Of Royals and Nuptials
Re the photograph of the wedding of Prince Charles and Camilla Parker Bowles [April 18]: Camilla would have been more tastefully dressed if she had not been wearing white or something awfully close to it. White is worn to symbolize purity. And Camilla's broad-brimmed hat looked like a lampshade. I don't mean to be critical, it's just the truth.
Joy D. Koch
Taytay, the Philippines
The Duke of Windsor's marriage to Wallis Simpson in 1937 lent a certain acceptance to marrying a divorced woman, and no doubt many copycat marriages followed, some of them less than successful. It is noteworthy that most subsequent photos of the Duke showed a sad man. Now Prince Charles' marriage to Camilla has given cachet to marrying one's mistress and could lead to a rash of copycat marriages, some of which will be less than successful.

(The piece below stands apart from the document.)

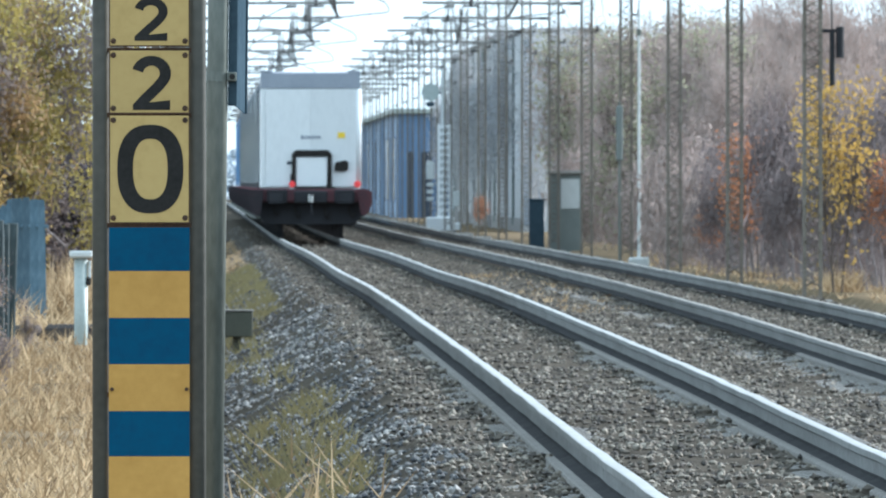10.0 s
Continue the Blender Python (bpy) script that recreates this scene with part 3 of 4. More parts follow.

Let's see whether Charles' future photos reveal a sad man.
Santee, California, U.S.
Re your article "Smoldering Hatreds," about the grudges between Japan and South Korea, and China and Japan [April 18]: Some might think the Japan bashing is being instigated by the governments of China and South Korea. But provocation also comes from Japan and its textbooks, which are criticized for whitewashing history. There are rabid nationalists in every country. It is upsetting to South Koreans and Chinese for the Japanese Prime Minister to regularly visit the Yasukuni Shrine, which honors Japanese soldiers including convicted war criminals from World War II. Would Europeans feel comfortable trading with Germany if Chancellor Gerhard Schröder regularly met with those who deny the Holocaust?